Reinventing the Outdoors contest: Action Sports Environmental Coalition connects the world of environmental change with skateboarding and BMX riding.

UPDATED! Launched on Monday April 4, GOOD and the 2011 Ford Explorer will be devoting six weeks to the Reinventing the Outdoors Contest, which showcases amazing organizations like this one that are redefining the way we live, work, and play outside. Check in every day for a new story about the people, celebrities, and programs behind each organization. Help your favorite group win the $50,000 grand prize by voting for them starting Monday, May 16 through Friday, May 20.


A few years ago on one particular sunny October weekend, you would have found an unexpected scene in South Central Los Angeles. An otherwise empty asphalt lot became a bustling excited mass of kids having fun outdoors. Teens were popping ollies in a brand-new skatepark made of recycled wood ramps. Other kids were winning T-shirts and skateboards for correctly guessing answers to questions about water conservation and recycling. As the sun shone down, kids stayed on, fueled by free organic snacks and healthy energy drinks—and many returned the next day. “We’re trying to create an experience that kids will remember for the rest of their lives,” says Frank Scura, founder of the Action Sports Environmental Coalition (ASEC). “We’re planting the seeds of a eco-conscious lifestyle.”

Scura founded ASEC in 2002 as a way to mobilize the energy around action sports into an environmental education, resource, and advocacy organization. He runs ASEC as a lean operation, with only himself as a full-time employee and five other part-time staff to help with event planning, media, and graphics. But Scura has lots of high-profile volunteers to lend credibility to his cause: pro skater friends like Bob Burnquist, Danny Way, and Cara Beth Burnside have been involved in the cause from the start, with others action sports heavyweights such as surfer Kelly Slater, BMX biker Jamie Bestwick, and snowboarder Travis Rice now part of the team. “We’re marketing sustainability as a brand, and we’re making it the sexiest, most bad-ass brand out there,” Scura says.

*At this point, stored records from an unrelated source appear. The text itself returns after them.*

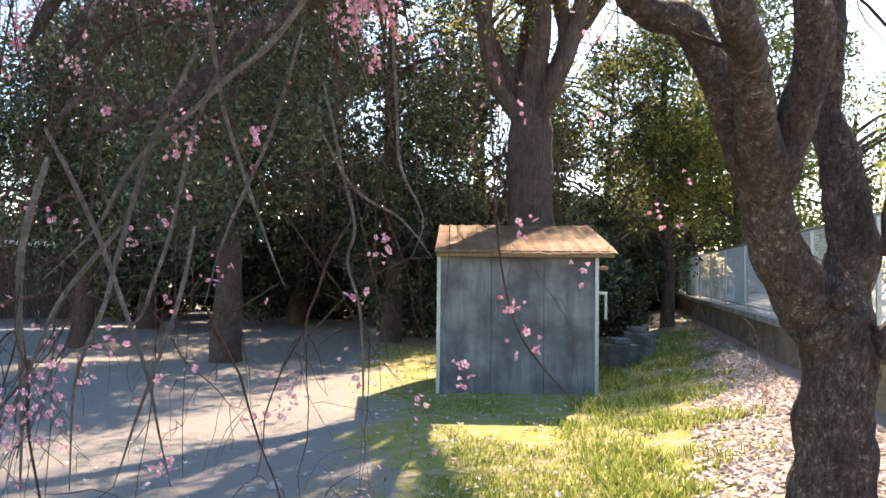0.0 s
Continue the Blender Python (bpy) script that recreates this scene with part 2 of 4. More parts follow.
def scatter(tv, tf, places, size, rots=None):
    """Verts and faces of one small form set at many places."""
    n = len(places)
    rots = turns(n) if rots is None else rots
    size = np.broadcast_to(size, (n,))
    v = np.einsum("nij,kj->nki", rots, tv) * size[:, None, None] + places[:, None, :]
    f = tf[None] + (np.arange(n) * len(tv))[:, None, None]
    return v.reshape(-1, 3), f.reshape(-1, tf.shape[1])


LEAF_V = np.array([[0, 0, 0], [0.22, 0.45, 0.06], [0, 1, -0.05], [-0.22, 0.45, 0.06]], float)
LEAF_F = np.array([[0, 1, 2], [0, 2, 3]])


def flower_form():
    """Five notched petals round a cup, 1 across."""
    v, f = [], []
    for k in range(5):
        c, s = math.cos(k * 1.2566), math.sin(k * 1.2566)
        for x, y, z in ((0.04, 0, 0), (0.3, 0.2, 0.1), (0.5, 0.09, 0.17), (0.46, 0, 0.14), (0.5, -0.09, 0.17), (0.3, -0.2, 0.1)):
            v.append((c * x - s * y, s * x + c * y, z))
        b = k * 6
        f += [(b, b + 1, b + 3), (b + 1, b + 2, b + 3), (b, b + 3, b + 5), (b + 3, b + 4, b + 5)]
    return np.array(v), np.array(f)


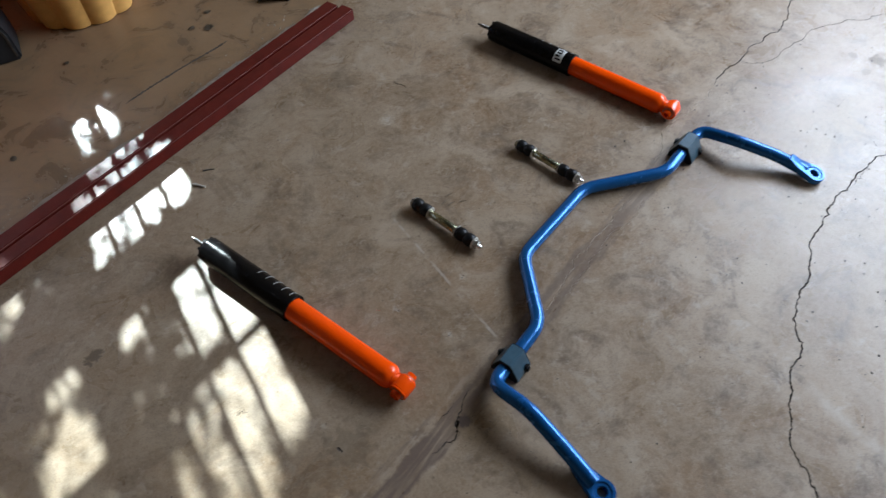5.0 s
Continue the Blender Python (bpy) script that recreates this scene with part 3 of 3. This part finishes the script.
# ---- sway bar ----
def sway_bar():
    t = thing("sway_bar", pose(0, 0, 0), "blue powder-coated steel sway bar lying on concrete", "sway bar")
    R, Z = 0.0154, 0.0245
    pts = [(0.239, -0.306, 0.017), (0.2245, -0.236, 0.034), (0.2030, -0.139, 0.053), (0.176, -0.047, Z + 0.006), (0.240, -0.018, Z), (0.334, 0.028, Z), (0.404, 0.203, 0.020), (0.641, 0.307, 0.020), (0.848, 0.250, Z), (0.951, 0.297, Z), (1.014, 0.322, Z + 0.006), (1.052, 0.220, 0.053), (1.114, 0.150, 0.034), (1.150, 0.090, 0.017)]
    bar = part("bar", sweep_tube(smooth_path(pts, corner=0.030), R, 28), M_BLUE, t)
    for (ex, ey), (px, py), dip in (((0.243, -0.325), (0.2245, -0.236), 3.5), ((1.160, 0.072), (1.114, 0.150), 15.0)):
        a = math.degrees(math.atan2(ey - py, ex - px))
        out = [(-0.070, -0.0112), (-0.045, -0.0170)] + [(0.0262 * math.cos(radians(q)), 0.0262 * math.sin(radians(q))) for q in range(-120, 121, 10)] + [(-0.045, 0.0170), (-0.070, 0.0112)]
        n = len(out)
        bm = bmesh.new()
        hole = []
        for x, y in out:
            q = math.atan2(y, x)
            hole.append((math.cos(q), math.sin(q)))
        loops = []
        for z, g in ((-0.0085, 0.92), (-0.0060, 1.0), (0.0055, 1.0), (0.0085, 0.93)):
            loops.append([bm.verts.new((x * g if x > -0.03 else x * (0.5 + 0.5 * g), y * g, z + (0.006 if x < -0.05 and z > 0 else 0))) for x, y in out])
        loops += [[bm.verts.new((x * r, y * r * 0.95, z)) for x, y in hole] for z, r in ((0.0085, 0.0195), (0.0062, 0.0168), (0.0060, 0.0118), (0.0040, 0.0098), (-0.0085, 0.0095))]
        loops.append(loops[0])
        for A, B in zip(loops, loops[1:]):
            for i in range(n):
                j = (i + 1) % n
                bm.faces.new((A[i], A[j], B[j], B[i]))
        ob = part("eye", bm, M_BLUE, bar, "flattened blue eye with a bolt hole")
        ob.matrix_world = pose(ex, ey, 0.009 + 0.0225 * math.sin(radians(dip)), 0, dip, a)
    sect = [(-0.0325, -0.0245), (0.0325, -0.0245), (0.0320, -0.013), (0.0130, 0.0235), (-0.0130, 0.0235), (-0.0320, -0.013)]
    for at, q, flip in (((0.234, -0.020), 25.5, 1), ((0.951, 0.297), 24.0, -1)):
        m = pose(0, 0, 0, 90, 0, 90)
        ends = (-0.022, 0.028) if flip > 0 else (-0.032, 0.027)
        bm = prism(sect, *ends, 0.0015, None, m)
        b = part("bushing", bm, M_BUSH, t, "dusty blue-grey rubber bushing")
        b.matrix_world = pose(at[0], at[1], Z, 0, 0, q)
        for e in (ends[0] + 0.0008, ends[1] - 0.0008):
            part("end_face", prism([(x * 0.97, y * 0.97) for x, y in sect], e - 0.002, e + 0.002, 0.0006, None, m), M_RUBBER, b)
        for sx in (-1, 1):
            part("tab", block(0.006, 0.0215, sx * 0.0305 - 0.007, sx * 0.0305 + 0.007, -0.0244, -0.004, 0.004), M_RUBBER, b)
    return t


sway_bar()


# ---- red steel channels ----
BEAM = math.degrees(math.atan(0.486))
for at, length, width, label in (((0.446, 1.276), 1.9, 0.047, "dark red oxide painted steel tube lying on the floor"), ((0.412, 1.318), 1.9, 0.047, "dark red steel tube lying against its twin")):
    t = thing("steel_tube", pose(at[0], at[1], 0, 0, 0, 180 + BEAM), label, "steel tube", "red steel tubes")
    i = 0.0025
    bm = bmesh.new()
    H = 0.040
    outer, inner = [(-width, 0), (0, 0), (0, H), (-width, H)], [(-width + i, i), (-i, i), (-i, H - i), (-width + i, H - i)]
    rings = [[bm.verts.new((x, y, z)) for y, z in sec] for sec, x in ((outer, 0), (outer, length), (inner, length), (inner, 0))]
    for A, B in zip(rings, rings[1:] + rings[:1]):
        for k in range(4):
            bm.faces.new((A[k], A[(k + 1) % 4], B[(k + 1) % 4], B[k]))
    bmesh.ops.bevel(bm, geom=[e for e in bm.edges if abs(e.verts[0].co.x - e.verts[1].co.x) > 1], offset=0.004, segments=4, affect="EDGES")
    part("tube_wall", bm, M_OXIDE, t)
    part("rubbed_lit_edge", sweep_tube([Vector((0.002 + (length - 0.004) * i / 60, -0.0016, H - 0.0016)) for i in range(61)], lambda q: 0.0008 + 0.0003 * math.sin(q * 210) * math.sin(q * 37), 8), M_OXIDE_EDGE, t, "pale line of rubbed paint and painted highlight")

# ---- pot, vacuum, angle offcut ----
pot = thing("fluted_pot", pose(-0.285, 1.845, 0), "cream fluted plastic pot standing on the floor", "pot")
bm = bmesh.new()
N = 240
prof = [(0.165, 0.0), (0.170, 0.004), (0.198, 0.16), (0.212, 0.175), (0.212, 0.19), (0.198, 0.19), (0.185, 0.17), (0.155, 0.02)]
rings = []
for k, (r, z) in enumerate(prof):
    ring = []
    for i in range(N):
        a = 2 * math.pi * i / N
        flute = 0.014 * (abs(math.sin(a * 6 + 0.3)) - 0.5) if k in (0, 1, 2) else 0
        ring.append(bm.verts.new(((r + flute) * math.cos(a), (r + flute) * math.sin(a), z)))
    rings.append(ring)
for A, B in zip(rings, rings[1:]):
    for i in range(N):
        bm.faces.new((A[i], A[(i + 1) % N], B[(i + 1) % N], B[i]))
bm.faces.new(rings[0])
bm.faces.new(rings[-1])
part("pot_wall", bm, M_CREAM, pot)

vac = thing("shop_vacuum", pose(-0.80, 1.63, 0), "orange workshop vacuum with black wheel housings", "vacuum cleaner")
STAND = pose(0, 0, 0, 90, 0, 0)      # outlines in x and z, raised towards -y


def upright(outline, y0, y1, bevel):
    return prism(outline, -y1, -y0, bevel, None, STAND)


part("drum", upright([(-0.30, 0.05), (0.13, 0.05), (0.165, 0.105), (0.235, 0.185), (0.26, 0.30), (0.24, 0.36), (-0.30, 0.36)], 0.03, 0.30, 0.012), M_VAC, vac)
foot = part("front_foot", upright([(0.035, 0.0), (0.150, 0.012), (0.160, 0.060), (0.150, 0.095), (0.05, 0.10), (-0.06, 0.095), (-0.10, 0.05), (-0.02, 0.05), (0.005, 0.045), (0.022, 0.030)], -0.035, 0.06, 0.008), M_VAC, vac)
# shading line of the wheel arch, laid on as darker orange
part("arch_shade", upright([(0.105, 0.010), (0.125, 0.010), (0.118, 0.055), (0.095, 0.078), (0.04, 0.082), (0.04, 0.072), (0.088, 0.066), (0.104, 0.048)], -0.0375, -0.032, 0.001), M_ORANGESHADE, foot)
wheel = lathe([(-0.022, 0), (-0.022, 0.026), (-0.018, 0.032), (0.018, 0.032), (0.022, 0.026), (0.022, 0)], 32)
wheel.transform(pose(0.040, -0.03, 0.032, 0, 0, 90))
part("wheel", wheel, M_VACBLACK, vac)
hous = part("wheel_housing", upright([(0.148, 0.006), (0.176, 0.108), (0.205, 0.168), (0.225, 0.176), (0.262, 0.160), (0.283, 0.085), (0.286, 0.0), (0.16, 0.0)], -0.02, 0.14, 0.012), M_VACBLACK, vac)
part("housing_edge", upright([(0.272, 0.014), (0.277, 0.014), (0.276, 0.085), (0.258, 0.150), (0.253, 0.148), (0.270, 0.084)], -0.0225, -0.018, 0.0008), M_DARKSTEEL, hous)
plate = part("label_plate", upright([(0.02, 0.085), (0.168, 0.125), (0.178, 0.23), (0.02, 0.235)], 0.0265, 0.032, 0.001), M_VACBLACK, vac)
part("printed_frame", upright([(0.03, 0.122), (0.150, 0.140), (0.152, 0.146), (0.03, 0.128)], 0.0245, 0.0275, 0), M_VACTEXT, plate, smooth=False)
part("printed_bar", upright([(0.03, 0.188), (0.140, 0.203), (0.140, 0.212), (0.03, 0.197)], 0.0245, 0.0275, 0), M_VACTEXT, plate, smooth=False)
curve = bpy.data.curves.new("letters", "FONT")
curve.body, curve.size, curve.extrude = "VAC", 0.042, 0.0008
letters = bpy.data.objects.new("letters", curve)
me = bpy.data.meshes.new_from_object(letters)
bpy.data.objects.remove(letters)
me.materials.append(M_VACTEXT)
text = new("printed_letters", me)
text.parent = plate
text.matrix_basis = Matrix.Translation((0.068, 0.0255, 0.142)) @ pose(0, 0, 0, 90, -8, 0)

bracket = thing("angle_offcut", pose(0.256, 1.505, 0, 0, 0, 66), "short black steel angle offcut lying on the floor", "steel angle")
for sgn in (-1, 1):
    part("flange", prism([(0, sgn * 0.066), (0.0, sgn * 0.002), (0.17, sgn * 0.002), (0.17, sgn * 0.066)], -0.002, 0.002, 0.0008, None, Matrix.Translation((0, 0, 0.042)) @ pose(0, 0, 0, -sgn * 38, 0, 0)), M_VACBLACK, bracket)
part("cut_edge", block(-0.002, 0.001, -0.0028, 0.0028, 0.010, 0.044, 0.0006), M_STEEL, bracket)


# ---- crust behind the tubes, litter, grit ----
def crumb(bm, p, r, rng):
    """A small angular grain."""
    top = [bm.verts.new(p + Vector((r * rng.uniform(0.5, 1.2) * math.cos(a), r * rng.uniform(0.5, 1.2) * math.sin(a), 0))) for a in (0.2, 1.6, 2.9, 4.4)]
    tip = bm.verts.new(p + Vector((rng.uniform(-0.3, 0.3) * r, rng.uniform(-0.3, 0.3) * r, r * rng.uniform(0.4, 0.9))))
    for i in range(4):
        bm.faces.new((top[i], top[(i + 1) % 4], tip))


rng = random.Random(21)
bm = bmesh.new()
rows = []
for i in range(220):
    s = i * 0.0088
    row = []
    for k in range(7):
        w = k / 6
        wide = 0.018 + 0.014 * noise.noise(Vector((s * 14, 0.3, 0)))
        h = 0.0045 * math.sin(math.pi * w) ** 0.6 * (0.55 + 0.6 * noise.noise(Vector((s * 45, w * 5, 3.0)))) - 0.0005
        row.append(bm.verts.new((s, -0.002 - w * wide - 0.004 * noise.noise(Vector((s * 60, w * 3, 7))), h)))
    rows.append(row)
for A, B in zip(rows, rows[1:]):
    for k in range(6):
        bm.faces.new((A[k], A[k + 1], B[k + 1], B[k]))
for k in range(190):
    crumb(bm, Vector((rng.uniform(0, 1.9), -0.02 - abs(rng.gauss(0, 0.035)), 0.0)), rng.uniform(0.001, 0.0045), rng)
crust = mesh_object("mortar_crust", bm, M_MORTAR)
crust.matrix_world = pose(0.388, 1.395, 0, 0, 0, 180 + BEAM)
tagged(crust, "pale crumbly mortar residue along the red tubes", "mortar", kind="stuff")


def litter(name, points, r, mat, label, category):
    ob = mesh_object(name, sweep_tube([Vector((x, y, r * 0.9)) for x, y in points], lambda t: r * (1.15 - 0.5 * t), 8), mat)
    return tagged(ob, label, category)


litter("twig", [(-0.203, 0.822), (-0.192, 0.815), (-0.176, 0.798)], 0.0035, M_STICK, "small pale broken stick on the concrete", "stick")
litter("red_straw", [(-0.508, -0.171), (-0.5105, -0.19), (-0.513, -0.209)], 0.0028, M_RED, "short red plastic stick on the concrete", "stick")
litter("thread", [(0.424, 0.938), (0.428, 0.922), (0.437, 0.914), (0.443, 0.901), (0.440, 0.893)], 0.0008, M_GRIT, "thin dark curl of thread", "thread")
litter("leaf_stalk", [(-0.165, 0.86), (-0.15, 0.856), (-0.137, 0.851)], 0.0018, M_GRIT, "dark dry leaf stalk on the concrete", "stalk")
for x, y, a in ((0.345, 0.44, 10), (0.332, 0.452, 25), (0.372, 0.432, -15), (0.352, 0.468, 5)):
    c, d = 0.009 * math.cos(radians(a)), 0.009 * math.sin(radians(a))
    litter("wood_sliver", [(x - c, y - d), (x, y + 0.0015), (x + c, y + d)], 0.0011, M_TWIG, "thin dark wood sliver on the concrete", "sliver")
for x, y, r in ((-0.02, 1.50, 0.014), (0.03, 1.475, 0.016), (0.05, 1.56, 0.013), (-0.60, 1.16, 0.012), (-0.40, 1.52, 0.010)):
    bm = bmesh.new()
    q = [bm.verts.new((x + r * rng.uniform(0.5, 1.2) * math.cos(a), y + r * rng.uniform(0.5, 1.2) * math.sin(a), 0.0006 + rng.uniform(0, 0.003))) for a in (0, 0.9, 1.8, 2.7, 3.6, 4.5, 5.4)]
    mid = bm.verts.new((x, y, 0.0035))
    for i in range(7):
        bm.faces.new((q[i], q[(i + 1) % 7], mid))
    bmesh.ops.solidify(bm, geom=bm.faces[:], thickness=0.0006)
    tagged(mesh_object("dry_leaf", bm, M_TWIG), "crumpled brown dry leaf scrap on the floor", "leaf")

bm = bmesh.new()
for k in range(1300):
    if k < 900:
        p = Vector((rng.uniform(0.75, 1.9), rng.uniform(-0.55, 0.5), 0))
    else:
        p = Vector((rng.uniform(-1.0, 1.2), rng.uniform(-0.6, 1.6), 0))
    most = 0.0034 if k < 900 else 0.0021
    if k % 7 == 0:
        p, most = Vector((0.120 + rng.gauss(0, 0.028), -0.100 + rng.gauss(0, 0.020), 0)), 0.0011
    crumb(bm, p, 0.0005 + most * rng.random() ** 3, rng)
tagged(mesh_object("grit", bm, M_GRIT, smooth=False), "scattered dark grit on the concrete", "grit", kind="stuff")
bm = bmesh.new()
for x, y in ((0.052, 0.243), (0.056, 0.2405)):
    crumb(bm, Vector((x, y, 0)), 0.0018, rng)
tagged(mesh_object("plastic_crumbs", bm, M_RED, smooth=False), "tiny red plastic crumbs on the concrete", "crumbs", kind="stuff")
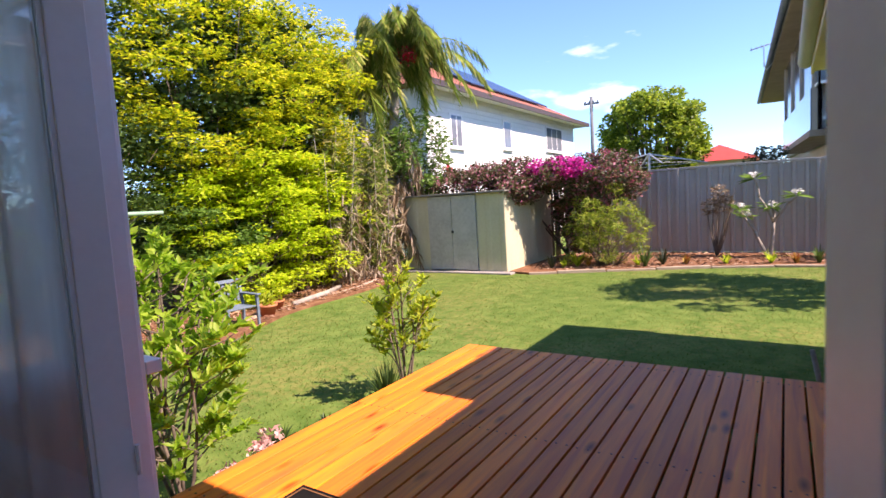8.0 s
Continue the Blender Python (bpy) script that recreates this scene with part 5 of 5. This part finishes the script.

So how exactly does an organization make sustainability sexy? For one thing, ASEC has worked with companies to create sustainable products in action sports (there are now over 100 such offerings). They’ve helped Quiksilver with their organic tees, built American Apparel’s organic product line, and Oakley will even introduce two styles of ASEC sunglasses in the next couple months. They’ve also created Green Rooms in three California stores—retail spaces that only offer eco-conscious products—and will roll out 300 more Green Rooms nationwide by 2012.


Not to mention, ASEC throws great parties. The Recycle Your Brain carnivals feature music, skating and biking demos mixed heavily with organic food and sustainable education campaigns. There are up to thirty events across the country and reach more than four million people annually. And this year, they’re extending their reach even further as part of the Vans Warped Tour. The tour is the biggest green music act in the world with onsite recycling, biodiesel vans, and more than 700,000 kids in attendance. They’re also planning an Art, Trash, and Treasure show to start touring this summer. It will feature forty street artists like Banksy and Shepard Fairey and their eco-art creations made from recycled skateboards and found objects.

“The action sports industry connects to fashion, music, and mainstream sports,” Scura says. “If we’re doing something about sustainability, the ripple effect will ultimately help change the world.”